* _WORK TO BE COMPLETED_:
Leave out every picture, then transcribe the rest of the listing exactly.

* _DATA_:

-.-.-

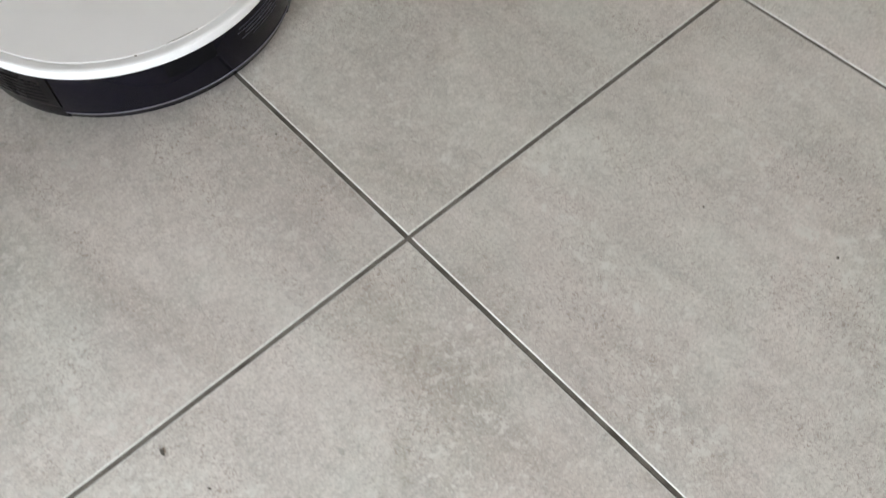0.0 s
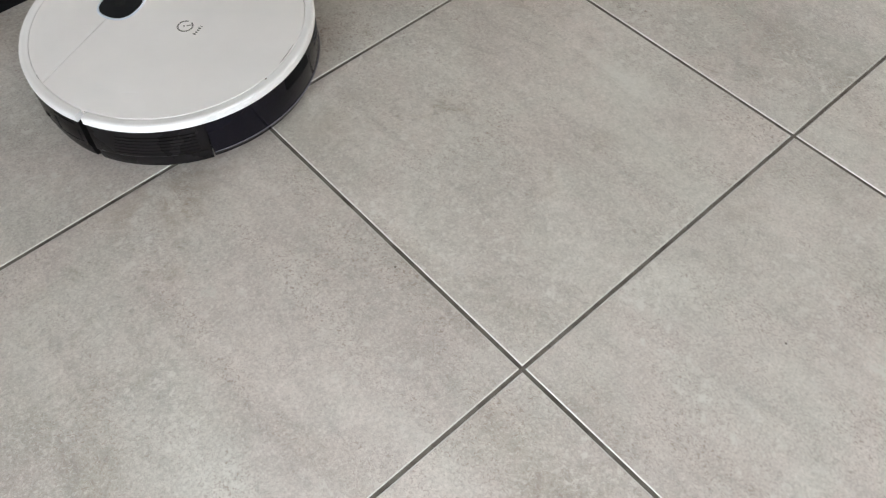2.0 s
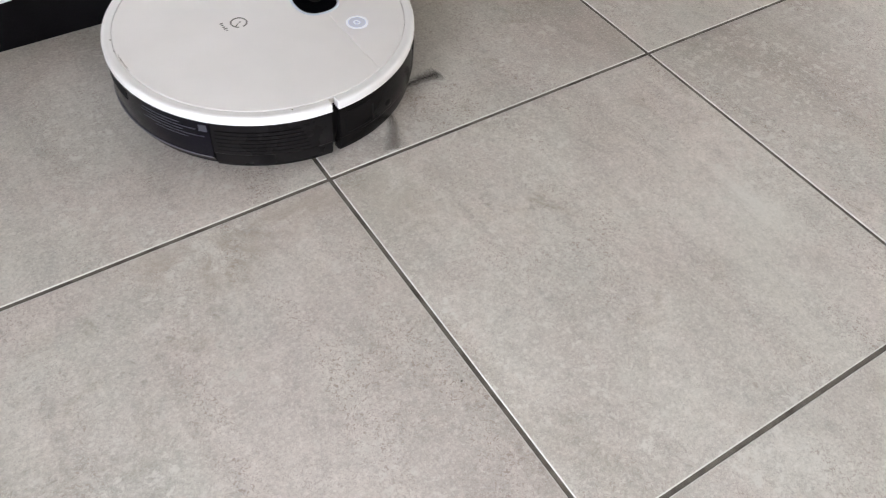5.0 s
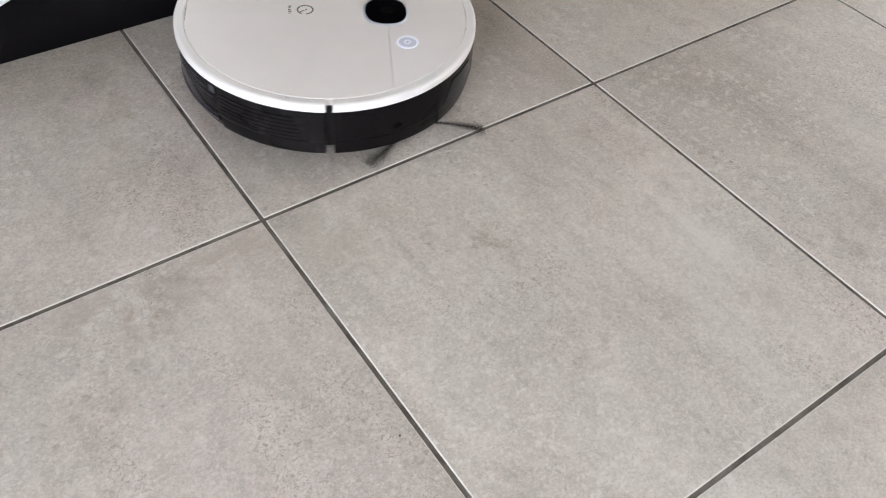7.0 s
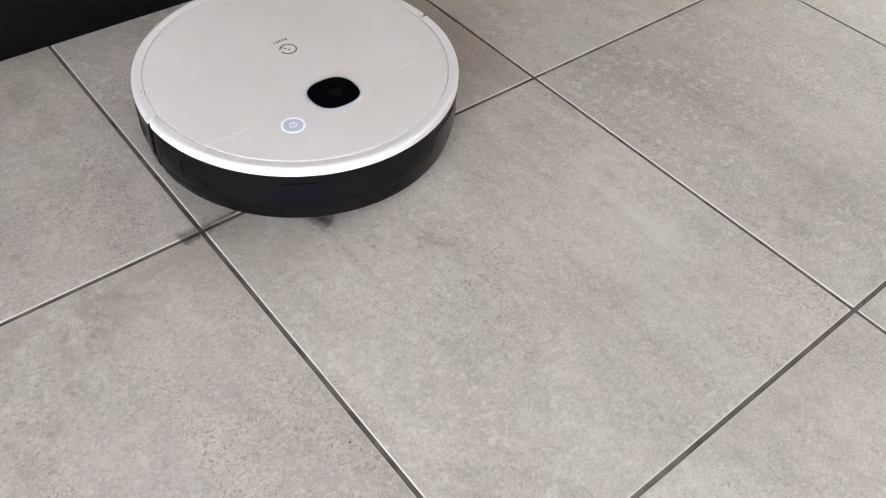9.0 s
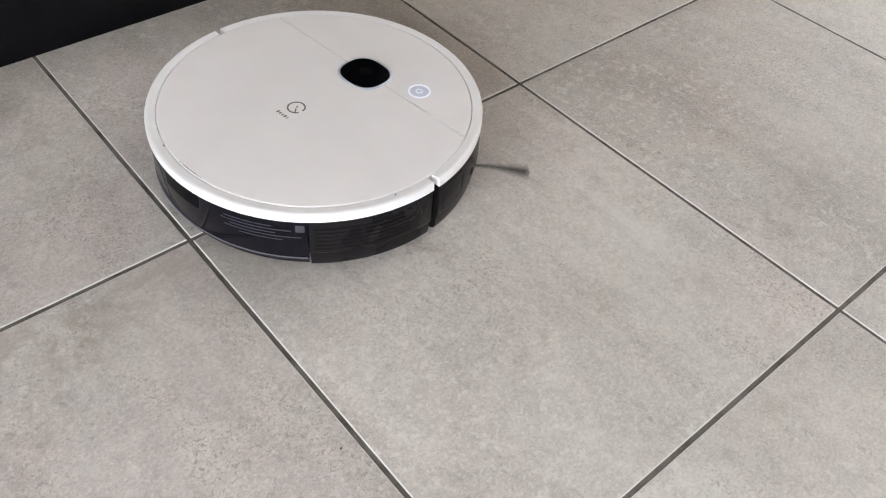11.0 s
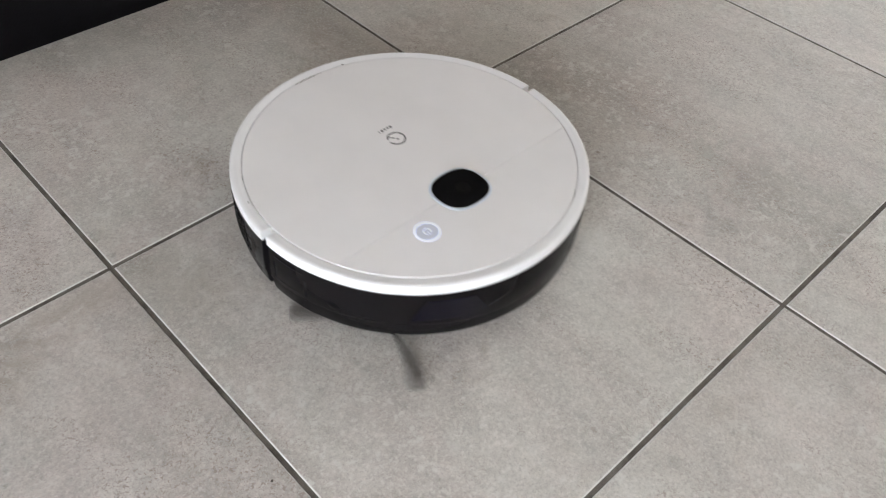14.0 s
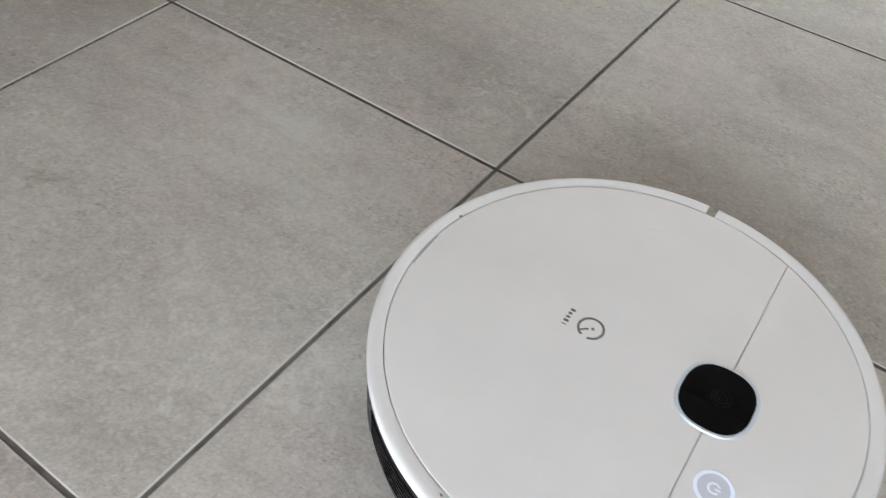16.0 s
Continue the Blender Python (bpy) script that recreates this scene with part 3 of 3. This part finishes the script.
# ---- what moves ----
# seconds, x, y, heading in degrees
DRIVE = [
    (0.00, -0.0188, 0.4209, 81.6),
    (0.50, -0.0187, 0.4763, 87.1),
    (1.00, -0.0250, 0.5695, 103.6),
    (1.50, -0.0412, 0.6043, 124.1),
    (2.00, -0.0205, 0.5800, 114.5),
    (2.50, -0.0189, 0.6026, 89.8),
    (3.00, -0.0210, 0.6494, 93.3),
    (3.50, -0.0129, 0.6460, 66.2),
    (4.00, -0.0117, 0.6446, 30.1),
    (4.20, -0.0113, 0.6414, 16.8),
    (4.50, -0.0110, 0.6435, 3.0),
    (4.75, -0.0070, 0.6445, 1.0),
    (5.90, 0.1530, 0.6475, 0.9),
    (6.30, 0.1720, 0.6457, -0.3),
    (6.50, 0.1870, 0.6457, -0.6),
    (7.00, 0.1853, 0.6410, -29.4),
    (7.50, 0.1821, 0.6418, -64.9),
    (8.00, 0.1804, 0.6436, -92.0),
    (8.50, 0.1774, 0.5947, -93.6),
    (9.00, 0.1752, 0.5441, -90.4),
    (9.20, 0.1747, 0.5301, -89.0),
    (9.50, 0.1770, 0.4905, -88.0),
    (10.00, 0.1760, 0.4825, -55.0),
    (10.70, 0.1740, 0.4815, 2.0),
    (11.00, 0.1740, 0.4815, 6.4),
    (11.30, 0.1844, 0.4801, 7.0),
    (11.50, 0.2046, 0.4835, 6.8),
    (12.00, 0.2745, 0.4927, 6.6),
    (12.50, 0.2778, 0.4885, -26.6),
    (13.00, 0.2730, 0.4853, -64.7),
    (13.50, 0.2703, 0.4618, -92.2),
    (14.00, 0.2652, 0.3279, -90.2),
    (14.50, 0.2666, 0.1978, -87.2),
    (15.00, 0.2689, 0.0550, -87.8),
    (15.50, 0.2721, -0.0812, -87.7),
    (16.00, 0.2765, -0.2095, -87.6),
]
# seconds, angle of one arm of the side brush on the robot, in degrees (the arms are 120 apart)
SPIN = [(3.5, -101), (4.0, -72), (4.2, -42), (6.3, -10), (6.5, -79), (7.0, -4), (7.5, -90), (8.0, -88), (8.5, -43), (9.0, -82), (9.2, -52), (11.3, -44), (11.5, 3), (12.0, -82), (12.5, -31), (13.0, -81), (13.5, -49), (14.0, -14), (14.5, -71)]


def brush_angle(t):
    """The brush's angle at t: it turns at about 800 degrees a second and meets the angles in SPIN."""
    known, last = [], None
    for s, a in SPIN:
        if last is not None:
            want = last[1] + 800 * (s - last[0])
            a += 120 * round((want - a) / 120)
        last = (s, a)
        known.append(last)
    if t <= known[0][0]:
        return known[0][1] + 800 * (t - known[0][0])
    for (s0, a0), (s1, a1) in zip(known, known[1:]):
        if t <= s1:
            return a0 + (a1 - a0) * (t - s0) / (s1 - s0)
    return known[-1][1] + 800 * (t - known[-1][0])


def motions():
    walk(ROBOT, [(t, pose(x, y, 0, 0, 0, a)) for t, x, y, a in DRIVE])
    walk(BRUSH, [(k / 30, pose(0.091, -0.115, 0, 0, 0, brush_angle(k / 30))) for k in range(0, 481)])


motions()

-.-.-

* _EXERCISE RESULT_:
0.0 s
2.0 s
5.0 s
7.0 s
9.0 s
11.0 s
14.0 s
16.0 s
Continue the Blender Python (bpy) script that recreates this scene with part 3 of 3. This part finishes the script.
# ---- what moves ----
# seconds, x, y, heading in degrees
DRIVE = [
    (0.00, -0.0188, 0.4209, 81.6),
    (0.50, -0.0187, 0.4763, 87.1),
    (1.00, -0.0250, 0.5695, 103.6),
    (1.50, -0.0412, 0.6043, 124.1),
    (2.00, -0.0205, 0.5800, 114.5),
    (2.50, -0.0189, 0.6026, 89.8),
    (3.00, -0.0210, 0.6494, 93.3),
    (3.50, -0.0129, 0.6460, 66.2),
    (4.00, -0.0117, 0.6446, 30.1),
    (4.20, -0.0113, 0.6414, 16.8),
    (4.50, -0.0110, 0.6435, 3.0),
    (4.75, -0.0070, 0.6445, 1.0),
    (5.90, 0.1530, 0.6475, 0.9),
    (6.30, 0.1720, 0.6457, -0.3),
    (6.50, 0.1870, 0.6457, -0.6),
    (7.00, 0.1853, 0.6410, -29.4),
    (7.50, 0.1821, 0.6418, -64.9),
    (8.00, 0.1804, 0.6436, -92.0),
    (8.50, 0.1774, 0.5947, -93.6),
    (9.00, 0.1752, 0.5441, -90.4),
    (9.20, 0.1747, 0.5301, -89.0),
    (9.50, 0.1770, 0.4905, -88.0),
    (10.00, 0.1760, 0.4825, -55.0),
    (10.70, 0.1740, 0.4815, 2.0),
    (11.00, 0.1740, 0.4815, 6.4),
    (11.30, 0.1844, 0.4801, 7.0),
    (11.50, 0.2046, 0.4835, 6.8),
    (12.00, 0.2745, 0.4927, 6.6),
    (12.50, 0.2778, 0.4885, -26.6),
    (13.00, 0.2730, 0.4853, -64.7),
    (13.50, 0.2703, 0.4618, -92.2),
    (14.00, 0.2652, 0.3279, -90.2),
    (14.50, 0.2666, 0.1978, -87.2),
    (15.00, 0.2689, 0.0550, -87.8),
    (15.50, 0.2721, -0.0812, -87.7),
    (16.00, 0.2765, -0.2095, -87.6),
]
# seconds, angle of one arm of the side brush on the robot, in degrees (the arms are 120 apart)
SPIN = [(3.5, -101), (4.0, -72), (4.2, -42), (6.3, -10), (6.5, -79), (7.0, -4), (7.5, -90), (8.0, -88), (8.5, -43), (9.0, -82), (9.2, -52), (11.3, -44), (11.5, 3), (12.0, -82), (12.5, -31), (13.0, -81), (13.5, -49), (14.0, -14), (14.5, -71)]


def brush_angle(t):
    """The brush's angle at t: it turns at about 800 degrees a second and meets the angles in SPIN."""
    known, last = [], None
    for s, a in SPIN:
        if last is not None:
            want = last[1] + 800 * (s - last[0])
            a += 120 * round((want - a) / 120)
        last = (s, a)
        known.append(last)
    if t <= known[0][0]:
        return known[0][1] + 800 * (t - known[0][0])
    for (s0, a0), (s1, a1) in zip(known, known[1:]):
        if t <= s1:
            return a0 + (a1 - a0) * (t - s0) / (s1 - s0)
    return known[-1][1] + 800 * (t - known[-1][0])


def motions():
    walk(ROBOT, [(t, pose(x, y, 0, 0, 0, a)) for t, x, y, a in DRIVE])
    walk(BRUSH, [(k / 30, pose(0.091, -0.115, 0, 0, 0, brush_angle(k / 30))) for k in range(0, 481)])


motions()